Beeston Castle station on the Peckforton Light Railway is supposedly situated adjacent to the entrance to the ruins of Beeston Castle (see A tour of the railway). Since Beeston Castle station was constructed, ten years ago, my representation of this illustrious piece of medieval architecture has been a mound surmounted by an insignificant 'temporary' cluster of sandstone pebbles cemented together (see Progress Report 15).

Replacing this with something more worthy has been on the agenda for some time and now has at last been accomplished.

Before starting work, I considered various ways in which the walls and towers of the castle could be represented - cast concrete (eg see How I cast two overbridges in concrete), foamboard (eg see How I constructed the water mill), carved expanded polystyrene or carved Thermalite blocks. I was alerted to this latter technique by my good friend and fellow modeller, Greg Hunter - http://www.members.optusnet.com.au/satr/hebel.htm (Hebel is the equivalent of Thermalite in Australia).

Before starting work, I prepared the site by laying some concrete foundations for the walls and the gatehouse. I used my usual mix of three parts builders' sand to one part cement.

While this was setting, I bought two standard sized Thermalite blocks (215mm x 100mm  440mm) from my local builders' merchants (approx. £1.50 each).

One of these was sliced in two longitudinally with an old panel saw (it had lost a few teeth and so was no longer usable for wood, but ideal for this job).

One of these halves was shaped irregularly with the saw ......

....... and then cut into smaller pieces appropriate for the site. These were then scribed with an old flat bladed screwdriver and a pad-saw blade.

This process was repeated until sufficient wall sections had been completed.

For the towers of the gatehouse, two six inch wide blocks were cut from the second Thermalite block.

A card template (6" diameter semi circle) was used to mark out the shape of the tower ......

..... and it was roughly shaped with the panel saw.

This was then tidied-up with a flat-bladed rasp.

The battlements were marked out on the top of the tower (roughly 1" square) .......

..... and then a series of holes drilled to a depth of 1" using a masonry bit.

Holes were also drilled in the back of the tower to meet the vertical holes.

The top was then prised off with the flat bladed screwdriver.

The battlements were then tidied up with the rasp and the screwdriver. Mortar courses were scribed near the top of the tower.

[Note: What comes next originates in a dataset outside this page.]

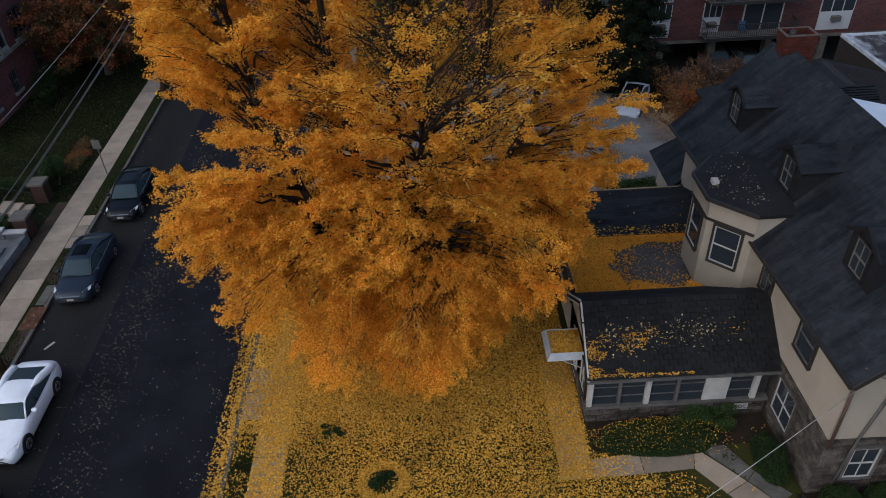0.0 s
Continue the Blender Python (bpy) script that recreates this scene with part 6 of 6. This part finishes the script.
def porch_keep(x, y):
    v = y - PYS + 0.32
    n = patchy(x, y, 1.9)
    band = math.exp(-((v - 1.0 - 0.05 * (x - 5)) / 0.33) ** 2) * (0.10 + 0.9 * max(0, n)) * (1.0 if x < 7.4 else 0.15)
    gut = 1.0 if v < 0.10 + 0.10 * max(0, 7.0 - x) * (1 + patchy(x, y, 2.5)) and x < 8.4 else 0.0
    heap = 0.7 if math.hypot((x - 5.0) / 0.35, (v - 0.75) / 0.3) < 1 or math.hypot((x - 6.5) / 0.35, (v - 1.05) / 0.22) < 1 else 0.0
    return min(1, band + gut + heap)
litter("porch_roof_leaves", 12000, PX0 - 0.1, 10.6, PYS - 0.3, PYR - 0.3, 0.062, GINKGO_PALE, "yellow leaves caught on the porch shingles", 89, porch_keep, height=slope_z, lift=0.03)
PALELEAF = leaf_material("pale_wet_leaf", [(0.0, (0.42, 0.30, 0.12)), (0.5, (0.66, 0.54, 0.28)), (1.0, (0.80, 0.72, 0.50))], 0.1)
litter("porch_pale_leaves", 1900, 5.4, 10.4, PYS + 0.2, PYR - 0.5, 0.066, PALELEAF, "pale dry leaves dotted over the porch shingles", 189, lambda x, y: math.exp(-((y - PYS - 0.75 - 0.06 * (x - 6)) / 0.38) ** 2) * (0.35 + 0.5 * patchy(x, y, 1.4)) * min(1.0, max(0.1, (10.6 - x) / 2.0)), height=slope_z, lift=0.03)
def flat_keep(x, y):
    """Thick at the edges, washed off in the middle next to the bay."""
    g = math.hypot((x - 9.2) / 2.55, (y - 23.9) / 1.5) + 0.35 * patchy(x, y, 1.5)
    return 1.0 if g > 1 else 0.022 + 0.24 * max(0, g - 0.5) + 0.05 * max(0, patchy(x, y, 2.5))
litter("flat_roof_leaves", 26000, 4.9, 10.4, 22.1, 26.0, 0.07, GINKGO, "thick yellow leaves on the flat roof", 90, flat_keep, height=lambda x, y: 3.02 + (0.25 * max(0, y - 25.9)), lift=0.025)
litter("awning_leaves", 1300, 3.56, 4.78, 19.62, 20.82, 0.08, GINKGO_PALE, "yellow leaves heaped on the awning", 91, None, height=lambda x, y: 2.42, lift=0.02)
litter("bay_roof_leaves", 200, 9.6, 11.6, 21.6, 25.3, 0.048, DRYLEAF, "few pale leaves on the bay roof", 92, keep=lambda x, y: 1.0 if x > 9.75 and abs(y - 23.45) < 0.85 + (x - 9.75) * 0.85 else 0.0, height=lambda x, y: 7.16 + 0.09 * (x - 9.6), lift=0.03)
litter("rear_roof_leaves", 1500, 5.0, 10.9, 25.95, 29.8, 0.075, GINKGO_PALE, "yellow leaves on the rear wing's roof", 93, lambda x, y: 0.9 if y < 26.4 else max(0.02, 0.6 - (x - 5) * 0.4), height=lambda x, y: min(3.06 + (y - 25.91) * 0.247, 3.6 - (y - 28.1) * 0.4), lift=0.04)
litter("bench_leaves", 230, -4.78, -3.38, 12.82, 13.26, 0.085, GINKGO_PALE, "yellow leaves lying on the bench seat", 99, None, height=lambda x, y: 0.455, lift=0.005)
litter("shrub_leaves", 1100, 4.7, 10.0, 16.5, 17.9, 0.036, GINKGO_PALE, "pale leaves caught on the porch shrubs", 94, lambda x, y: 1.0 if x < 7.6 else 0.55, height=lambda x, y: 0.80 * math.sqrt(max(0.0, 1 - ((x - 7.2) / 2.55) ** 2 - ((y - 17.25) / 0.84) ** 2)) ** 0.7 + 0.02, lift=0.0)

def tufts(name, n, x0, x1, y0, y1, seed, lab, keep=None):
    r = np.random.default_rng(seed)
    p = np.stack((r.uniform(x0, x1, n), r.uniform(y0, y1, n)), axis=1)
    if keep is not None:
        p = p[np.array([keep(x, y) for x, y in p])]
    n = len(p)
    z = np.array([fall(x, y) for x, y in p])
    a = r.uniform(0, 2 * math.pi, n)
    w = r.uniform(0.02, 0.05, n)
    h = r.uniform(0.04, 0.09, n)
    lean = r.normal(size=(n, 2)) * 0.05
    c = np.stack((p[:, 0], p[:, 1], z), axis=1)
    d = np.stack((np.cos(a) * w, np.sin(a) * w, np.zeros(n)), axis=1)
    t = c + np.stack((lean[:, 0], lean[:, 1], h), axis=1)
    tagged(new(name, quads_mesh(name, np.stack((c - d, c + d, t), axis=1), BLADE, 3)), lab, "grass", kind="stuff")


def off_paths(x, y):
    if 8.0 < x < 11.5 and abs((y - 13.9) * 0.82 + (x - 10.2) * 1.02) < 0.8:
        return False
    if x > 7.5 and patchy(x, y, 1.7) + 0.22 * (x - 9.5) > 0:
        return False
    if 4.6 < x < 11.7 and y > 16.9 or 11.5 < x < 18 and y > 13.7 or 9.9 < x < 11.7 and y > 14.9:
        return False
    if 3.4 < x < 4.62 and 15.8 < y < 22 or 4.6 <= x < 8.6 and 15.8 < y < 16.9:
        return False
    return not (10.4 < x < 15.7 and 12.6 < y < 13.75)
tufts("lawn_grass_blades", 60000, -6.5, 14, 9, 20, 95, "short green grass between the leaves", off_paths)
tufts("verge_grass", 6000, -8.5, -7.8, 8, 19, 96, "short grass of the verge")
tufts("west_verge_grass", 9000, -19.9, -18.9, 8, 50, 97, "green grass of the verge across the street", lambda x, y: walk_in(y) + 0.03 < x < kerb_left(y) - 0.18 and not 31.4 < y < 34.6 and not 25 < y < 28.5)
tufts("west_lawn_grass", 45000, -34, -21.2, 8, 60, 98, "dark green grass across the street", lambda x, y: x < walk_out(y) - 0.05 and not (34.0 < y < 36.4) and not (27 < y < 33 and x > -28.2))

# ---- pieces of walls and roofs, last ----
rs = random.Random(21)
base_o, base_u = Vector((PX0 - 0.2, PYS - 0.33, 2.605)), Vector((0, PYR - PYS + 0.32, 4.42 - 2.60))
sl_len = base_u.length
base_u.normalize()
nrm = Vector((1, 0, 0)).cross(base_u).normalized()
w, h = 0.33, 0.205
wedge = []
for v in range(4):
    bm = bmesh.new()
    t = 0.022 + 0.017 * v
    p = [Vector((0.017, 0, 0)), Vector((w - 0.017, 0, 0)), Vector((w - 0.017, 0, 0)) + base_u * h * 1.06, Vector((0.017, 0, 0)) + base_u * h * 1.06]
    top = [bm.verts.new(p[0] + nrm * t), bm.verts.new(p[1] + nrm * t), bm.verts.new(p[2] + nrm * 0.004), bm.verts.new(p[3] + nrm * 0.004)]
    low = [bm.verts.new(p[0]), bm.verts.new(p[1])]
    bm.faces.new(top)
    bm.faces.new((low[0], low[1], top[1], top[0]))
    bm.faces.new((low[1], top[2], top[1]))
    bm.faces.new((low[0], top[0], top[3]))
    wedge.append(as_mesh("shingle", bm, SHINGLE_OB))
for r in range(int(sl_len / h)):
    for c in range(21):
        x = c * w + (0.16 if r % 2 else 0.0)
        if x + w > 6.98:
            continue
        ob = new("shingle", wedge[rs.randrange(4)])
        ob.location = base_o + base_u * (r * h) + Vector((x, 0, 0)) + base_u * rs.uniform(-0.012, 0.012)
        ob.parent = porch_slope

def rubble(parent, at, along, out, length, height, z0, holes=()):
    """Coursed rubble stones standing proud of a mortar wall."""
    a, o = Vector(along), Vector(out)
    z = z0
    while z < z0 + height - 0.05:
        hh = min(rs.uniform(0.16, 0.28), z0 + height - z)
        x = 0.0
        while x < length - 0.05:
            ww = min(rs.uniform(0.25, 0.62), length - x)
            mid = (x + ww / 2, z + hh / 2)
            if not any(h[0] < mid[0] < h[1] and h[2] < mid[1] < h[3] for h in holes):
                bm = bmesh.new()
                d = rs.uniform(0.03, 0.075)
                g = 0.012
                p = Vector(at) + a * (x + g)
                c4 = []
                for i, j in ((0, 0), (1, 0), (1, 1), (0, 1)):
                    c4.append(p + a * ((ww - 2 * g) * i + rs.uniform(-0.012, 0.012)) + Vector((0, 0, z + g + (hh - 2 * g) * j + rs.uniform(-0.012, 0.012))))
                back = [bm.verts.new(q) for q in c4]
                c0 = sum(c4, Vector()) / 4
                face = [bm.verts.new(q + o * d + (c0 - q) * 0.13) for q in c4]
                bm.faces.new(face)
                for i in range(4):
                    bm.faces.new((back[i], back[(i + 1) % 4], face[(i + 1) % 4], face[i]))
                part("stone", bm, STONE, parent)
            x += ww
        z += hh


fw = house.children[0]
rubble(fw, (11.6, 18.3, 0), (0, -1, 0), (-1, 0, 0), 3.5, 2.9, 0.0, [(0.15, 1.8, 0.62, 2.58)])
rubble(fw, (11.6, YS, 0), (1, 0, 0), (0, -1, 0), 6.7, 2.9, 0.0, [(0.8, 2.05, 0.75, 2.58)])
rubble(porch.children[0], (PX0, PYS, 0), (1, 0, 0), (0, -1, 0), 6.7, 0.72, 0.0)
rubble(porch.children[0], (PX0, PYN, 0), (0, -1, 0), (-1, 0, 0), 3.7, 0.72, 0.0)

Holes were drilled and linked between the mortar courses to represent arrow slits.

Mortar courses were then scribed around the rest of the tower ........

...... and then vertical lines were scribed to create blockwork.

The completed sections of wall were then test-fitted on site.

The bridge section between the two towers was shaped. To reinforce the joint between the sections, a couple of short lengths of rail were inserted into holes and then the bridge section was glued into place using exterior PVA.

The blockwork on the walls were then coloured using cement dyes, diluted and brushed into place with a small paintbrush.

The walls were then concreted into place using my usual mix of concrete.

When the concrete was half-dry and still in its 'green' state the mortar courses were scribed between the sections of wall.

In some places the blockwork colouring needed to re-applied. However, the outcome seemed to be a lot more impressive than what preceded it.

When all the concreting has set, I will give the give the structure a liberal coat of masonry waterproofing compound to help the Thermalite resist the ravages of frost damage.

However, for an outlay of under £5.00 overall, I think this structure is great addition as a backdrop to the station.